Repeat the material below word for word and leave out all pictures.

**Data segment**
==========

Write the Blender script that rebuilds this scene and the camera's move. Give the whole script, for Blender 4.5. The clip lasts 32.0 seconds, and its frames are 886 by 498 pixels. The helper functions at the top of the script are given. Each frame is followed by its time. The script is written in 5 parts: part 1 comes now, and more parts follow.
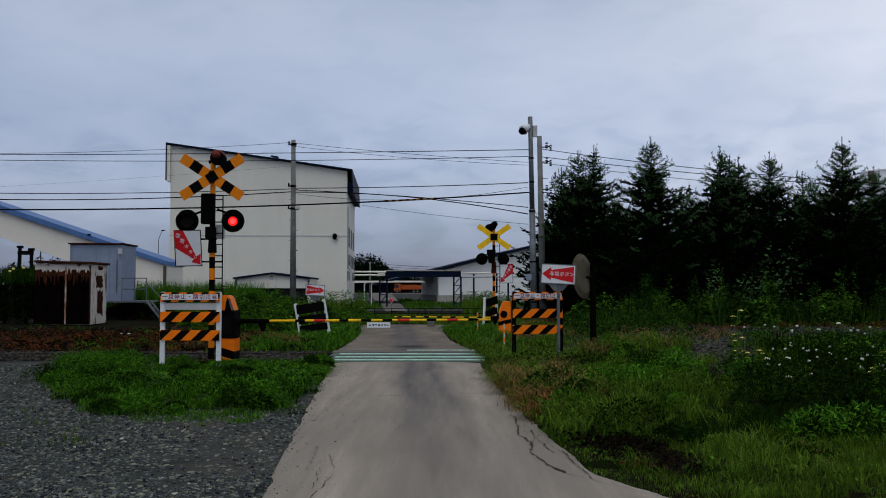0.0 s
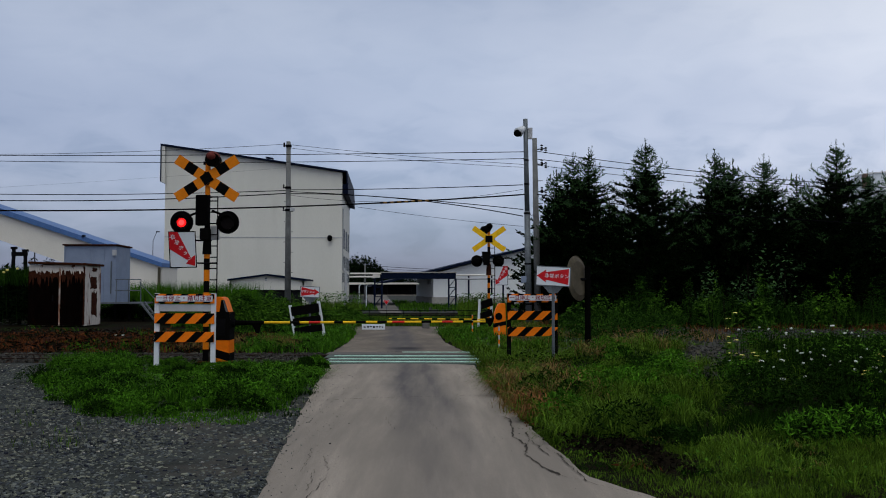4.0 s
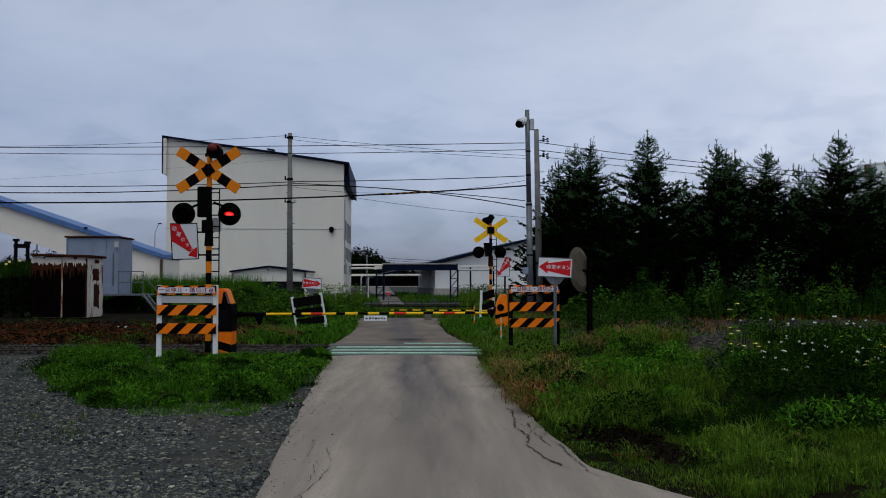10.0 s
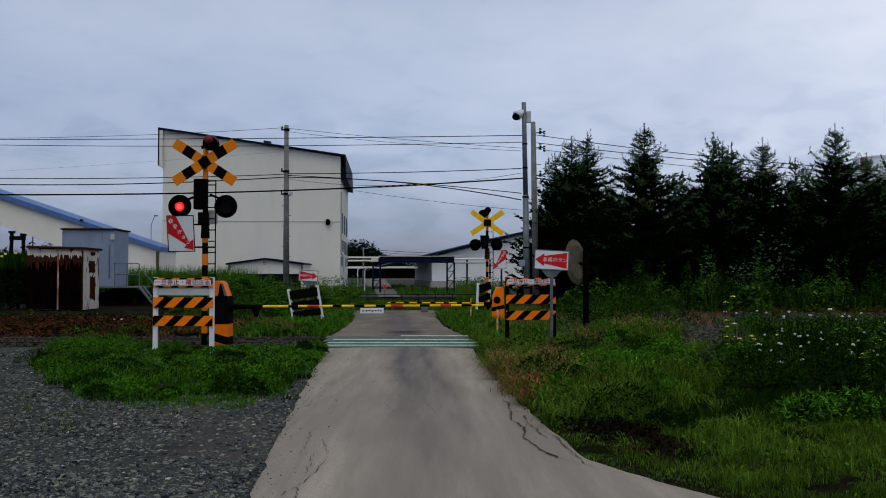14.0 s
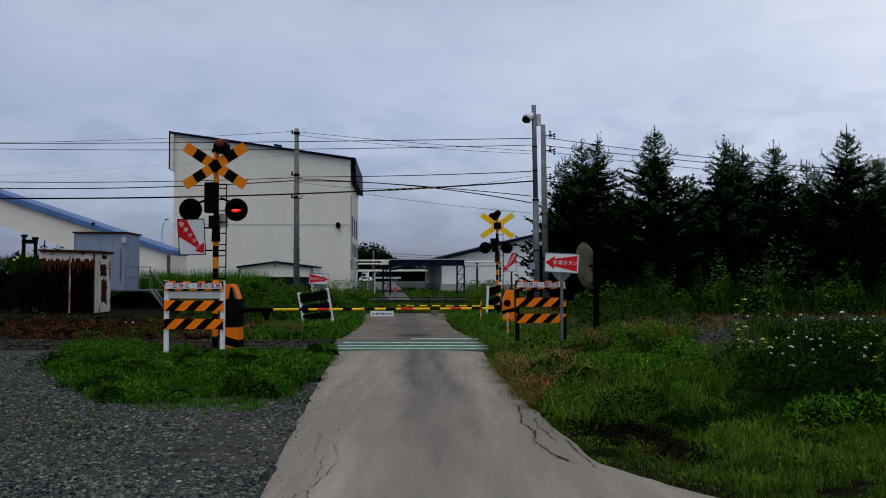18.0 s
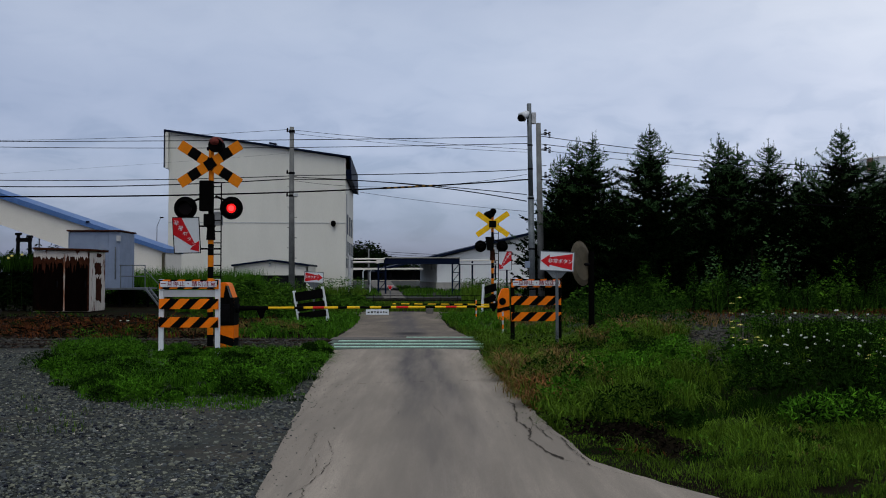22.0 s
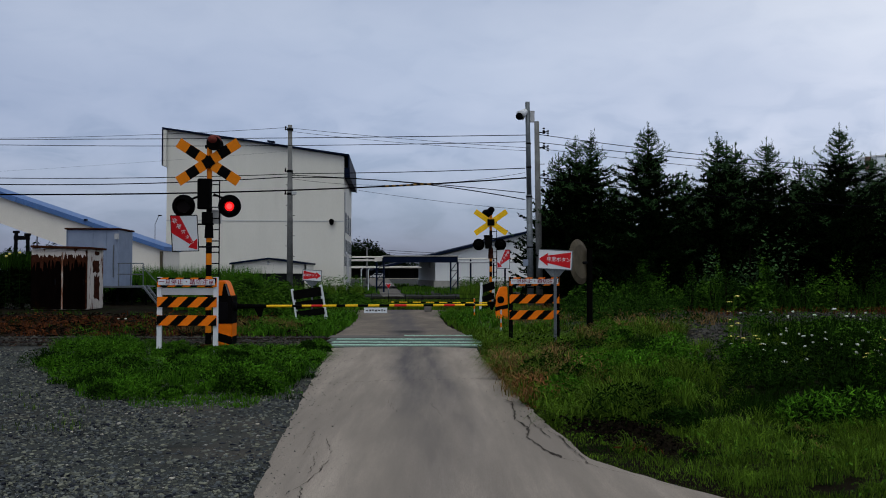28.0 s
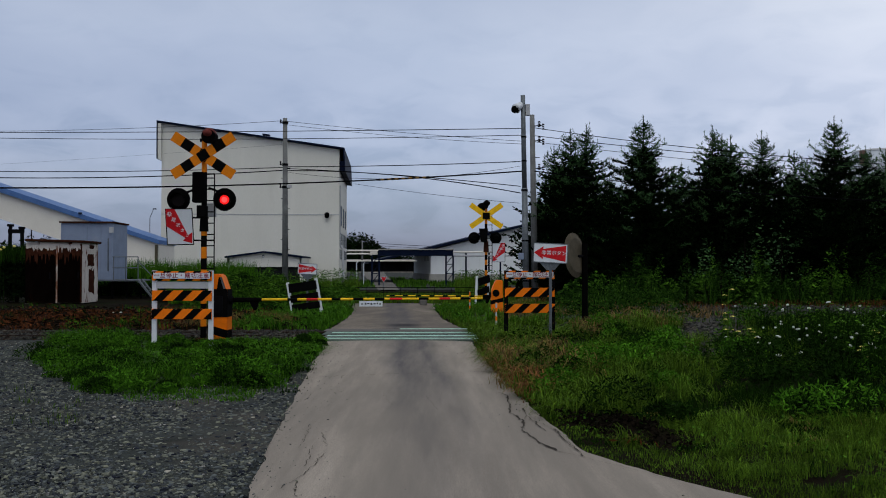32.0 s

==========

**Finished answer**
Write the Blender script that rebuilds this scene and the camera's move. Give the whole script, for Blender 4.5. The clip lasts 32.0 seconds, and its frames are 886 by 498 pixels. The helper functions at the top of the script are given. Each frame is followed by its time. The script is written in 5 parts: part 1 comes now, and more parts follow.
0.0 s
4.0 s
10.0 s
14.0 s
18.0 s
22.0 s
28.0 s
32.0 s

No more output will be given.